Exercise objective » Return all lines in the material below that contain "with".
= = = =
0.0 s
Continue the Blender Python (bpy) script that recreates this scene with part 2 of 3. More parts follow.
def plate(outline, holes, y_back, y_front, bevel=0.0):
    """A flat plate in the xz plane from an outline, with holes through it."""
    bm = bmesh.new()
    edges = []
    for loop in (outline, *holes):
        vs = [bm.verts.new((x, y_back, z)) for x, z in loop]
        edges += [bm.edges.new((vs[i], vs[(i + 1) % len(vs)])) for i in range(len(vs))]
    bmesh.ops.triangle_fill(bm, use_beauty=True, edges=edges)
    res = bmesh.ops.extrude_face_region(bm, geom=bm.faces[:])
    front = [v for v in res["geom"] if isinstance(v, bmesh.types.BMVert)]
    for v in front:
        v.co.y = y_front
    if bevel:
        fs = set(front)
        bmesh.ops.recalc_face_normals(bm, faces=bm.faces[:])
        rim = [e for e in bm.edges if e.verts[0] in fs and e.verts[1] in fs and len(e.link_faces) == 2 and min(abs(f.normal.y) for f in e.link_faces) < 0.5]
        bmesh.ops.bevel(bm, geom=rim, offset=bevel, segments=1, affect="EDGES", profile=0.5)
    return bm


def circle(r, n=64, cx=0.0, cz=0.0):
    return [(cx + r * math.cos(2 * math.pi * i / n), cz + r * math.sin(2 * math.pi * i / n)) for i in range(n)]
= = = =
Full response »
Continue the Blender Python (bpy) script that recreates this scene with part 2 of 3. More parts follow.
    """A flat plate in the xz plane from an outline, with holes through it."""